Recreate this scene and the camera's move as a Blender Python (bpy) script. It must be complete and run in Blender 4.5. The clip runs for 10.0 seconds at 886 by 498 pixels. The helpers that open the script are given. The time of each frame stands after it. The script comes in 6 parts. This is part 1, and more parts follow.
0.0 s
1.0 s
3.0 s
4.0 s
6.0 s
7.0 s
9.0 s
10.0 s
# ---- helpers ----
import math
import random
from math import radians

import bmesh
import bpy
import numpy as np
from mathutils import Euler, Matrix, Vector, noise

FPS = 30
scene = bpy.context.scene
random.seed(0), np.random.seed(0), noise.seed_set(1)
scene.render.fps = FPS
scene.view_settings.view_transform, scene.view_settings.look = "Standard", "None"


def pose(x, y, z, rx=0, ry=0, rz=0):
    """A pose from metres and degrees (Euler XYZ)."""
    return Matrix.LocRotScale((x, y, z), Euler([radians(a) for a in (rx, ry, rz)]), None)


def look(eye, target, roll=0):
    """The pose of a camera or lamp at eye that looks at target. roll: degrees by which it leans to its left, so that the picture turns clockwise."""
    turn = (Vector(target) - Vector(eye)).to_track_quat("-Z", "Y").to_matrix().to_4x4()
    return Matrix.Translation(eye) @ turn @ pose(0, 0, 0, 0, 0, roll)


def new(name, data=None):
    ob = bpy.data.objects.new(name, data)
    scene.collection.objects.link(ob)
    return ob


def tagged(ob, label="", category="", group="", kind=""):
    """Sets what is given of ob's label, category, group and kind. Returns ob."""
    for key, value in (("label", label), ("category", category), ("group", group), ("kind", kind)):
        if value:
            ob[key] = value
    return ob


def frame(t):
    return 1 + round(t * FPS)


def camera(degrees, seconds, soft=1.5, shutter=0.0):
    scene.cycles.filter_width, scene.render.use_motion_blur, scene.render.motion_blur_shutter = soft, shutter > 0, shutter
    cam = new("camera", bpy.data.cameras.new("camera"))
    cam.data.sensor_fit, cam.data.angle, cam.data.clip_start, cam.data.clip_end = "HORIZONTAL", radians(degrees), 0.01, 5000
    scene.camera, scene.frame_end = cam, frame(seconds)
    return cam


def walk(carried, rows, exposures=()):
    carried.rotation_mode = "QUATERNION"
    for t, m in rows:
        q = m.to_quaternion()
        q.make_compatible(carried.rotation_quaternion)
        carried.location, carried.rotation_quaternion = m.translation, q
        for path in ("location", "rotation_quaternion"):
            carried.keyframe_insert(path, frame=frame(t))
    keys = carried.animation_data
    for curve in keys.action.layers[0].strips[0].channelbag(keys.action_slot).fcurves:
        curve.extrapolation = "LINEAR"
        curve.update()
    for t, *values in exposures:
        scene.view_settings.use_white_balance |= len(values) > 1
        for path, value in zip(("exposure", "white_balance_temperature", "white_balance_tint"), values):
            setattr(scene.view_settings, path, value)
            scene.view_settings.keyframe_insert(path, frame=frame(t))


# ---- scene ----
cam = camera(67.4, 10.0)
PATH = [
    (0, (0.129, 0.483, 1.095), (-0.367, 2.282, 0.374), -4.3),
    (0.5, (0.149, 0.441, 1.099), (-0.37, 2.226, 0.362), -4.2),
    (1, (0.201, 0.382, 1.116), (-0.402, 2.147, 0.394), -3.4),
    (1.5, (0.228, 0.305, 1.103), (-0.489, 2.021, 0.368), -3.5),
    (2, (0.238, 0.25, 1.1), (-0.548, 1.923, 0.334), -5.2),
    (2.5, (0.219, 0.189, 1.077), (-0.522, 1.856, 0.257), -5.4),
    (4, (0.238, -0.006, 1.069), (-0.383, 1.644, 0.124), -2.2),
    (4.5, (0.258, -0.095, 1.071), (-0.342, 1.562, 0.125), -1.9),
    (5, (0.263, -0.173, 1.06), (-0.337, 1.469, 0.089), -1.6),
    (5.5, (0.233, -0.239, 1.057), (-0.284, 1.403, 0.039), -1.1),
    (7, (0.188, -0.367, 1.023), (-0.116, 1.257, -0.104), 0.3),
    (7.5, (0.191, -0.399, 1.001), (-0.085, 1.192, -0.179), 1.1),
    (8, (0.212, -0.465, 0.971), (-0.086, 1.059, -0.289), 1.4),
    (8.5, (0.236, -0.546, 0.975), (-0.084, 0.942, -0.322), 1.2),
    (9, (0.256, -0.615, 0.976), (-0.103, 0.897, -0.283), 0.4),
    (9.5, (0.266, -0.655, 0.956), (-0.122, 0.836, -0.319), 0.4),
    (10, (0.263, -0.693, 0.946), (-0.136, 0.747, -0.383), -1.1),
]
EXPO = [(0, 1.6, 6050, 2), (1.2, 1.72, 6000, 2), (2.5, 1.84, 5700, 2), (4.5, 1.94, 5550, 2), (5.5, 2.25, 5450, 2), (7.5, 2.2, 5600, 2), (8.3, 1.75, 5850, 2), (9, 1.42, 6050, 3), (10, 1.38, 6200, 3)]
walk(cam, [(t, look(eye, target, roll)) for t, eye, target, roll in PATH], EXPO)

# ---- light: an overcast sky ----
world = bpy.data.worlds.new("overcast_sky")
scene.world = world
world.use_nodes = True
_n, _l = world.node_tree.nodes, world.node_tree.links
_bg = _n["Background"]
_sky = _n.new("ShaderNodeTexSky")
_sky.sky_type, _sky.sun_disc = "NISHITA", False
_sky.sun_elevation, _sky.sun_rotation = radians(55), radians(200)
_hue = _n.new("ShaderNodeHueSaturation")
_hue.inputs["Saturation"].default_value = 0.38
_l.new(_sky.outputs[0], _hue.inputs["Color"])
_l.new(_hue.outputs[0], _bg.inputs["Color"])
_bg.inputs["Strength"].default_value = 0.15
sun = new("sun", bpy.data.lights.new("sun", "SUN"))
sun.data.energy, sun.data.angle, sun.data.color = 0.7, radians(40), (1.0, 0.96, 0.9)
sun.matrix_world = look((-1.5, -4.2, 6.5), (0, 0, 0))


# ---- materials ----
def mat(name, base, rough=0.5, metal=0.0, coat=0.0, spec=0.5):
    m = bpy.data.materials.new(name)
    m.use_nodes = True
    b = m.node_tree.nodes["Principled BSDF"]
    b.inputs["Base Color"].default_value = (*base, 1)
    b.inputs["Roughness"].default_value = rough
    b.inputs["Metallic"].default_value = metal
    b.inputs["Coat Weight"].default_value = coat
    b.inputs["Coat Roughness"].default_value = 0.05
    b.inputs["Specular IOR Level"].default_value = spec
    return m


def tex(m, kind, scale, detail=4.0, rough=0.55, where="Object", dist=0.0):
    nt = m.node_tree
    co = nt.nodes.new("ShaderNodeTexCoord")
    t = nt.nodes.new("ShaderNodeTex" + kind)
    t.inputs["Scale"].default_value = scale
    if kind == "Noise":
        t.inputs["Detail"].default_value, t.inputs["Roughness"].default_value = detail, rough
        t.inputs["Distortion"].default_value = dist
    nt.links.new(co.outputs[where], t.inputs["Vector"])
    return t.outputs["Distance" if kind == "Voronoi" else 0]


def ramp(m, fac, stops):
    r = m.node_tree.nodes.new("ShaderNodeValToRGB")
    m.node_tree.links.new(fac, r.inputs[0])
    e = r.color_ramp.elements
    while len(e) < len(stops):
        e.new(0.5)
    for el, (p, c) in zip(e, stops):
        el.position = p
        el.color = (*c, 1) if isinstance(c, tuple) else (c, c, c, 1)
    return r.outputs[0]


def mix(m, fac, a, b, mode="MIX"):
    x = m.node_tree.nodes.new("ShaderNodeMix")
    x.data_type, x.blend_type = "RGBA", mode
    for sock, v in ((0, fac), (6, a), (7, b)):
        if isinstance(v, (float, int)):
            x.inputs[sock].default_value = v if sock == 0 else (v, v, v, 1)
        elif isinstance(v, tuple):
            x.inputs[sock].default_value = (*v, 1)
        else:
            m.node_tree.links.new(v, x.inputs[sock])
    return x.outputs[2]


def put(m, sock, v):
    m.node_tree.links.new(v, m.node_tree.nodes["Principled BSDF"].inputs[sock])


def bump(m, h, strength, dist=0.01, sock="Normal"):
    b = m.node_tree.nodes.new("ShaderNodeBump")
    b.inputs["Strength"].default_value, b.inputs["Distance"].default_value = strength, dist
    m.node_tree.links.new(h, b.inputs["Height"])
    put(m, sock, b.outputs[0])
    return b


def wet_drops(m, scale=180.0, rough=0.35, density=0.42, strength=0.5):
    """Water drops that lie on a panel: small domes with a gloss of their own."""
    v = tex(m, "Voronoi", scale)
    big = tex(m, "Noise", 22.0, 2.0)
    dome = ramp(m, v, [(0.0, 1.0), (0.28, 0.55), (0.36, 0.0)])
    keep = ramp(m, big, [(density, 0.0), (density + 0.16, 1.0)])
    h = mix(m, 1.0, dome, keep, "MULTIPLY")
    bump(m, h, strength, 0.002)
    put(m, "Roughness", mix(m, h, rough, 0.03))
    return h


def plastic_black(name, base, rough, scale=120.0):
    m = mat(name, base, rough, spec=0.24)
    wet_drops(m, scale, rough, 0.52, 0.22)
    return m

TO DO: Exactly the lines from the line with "turn = (Vector(target)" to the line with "what is given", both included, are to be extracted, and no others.

ANSWER TO THIS EXERCISE:
    turn = (Vector(target) - Vector(eye)).to_track_quat("-Z", "Y").to_matrix().to_4x4()
    return Matrix.Translation(eye) @ turn @ pose(0, 0, 0, 0, 0, roll)


def new(name, data=None):
    ob = bpy.data.objects.new(name, data)
    scene.collection.objects.link(ob)
    return ob


def tagged(ob, label="", category="", group="", kind=""):
    """Sets what is given of ob's label, category, group and kind. Returns ob."""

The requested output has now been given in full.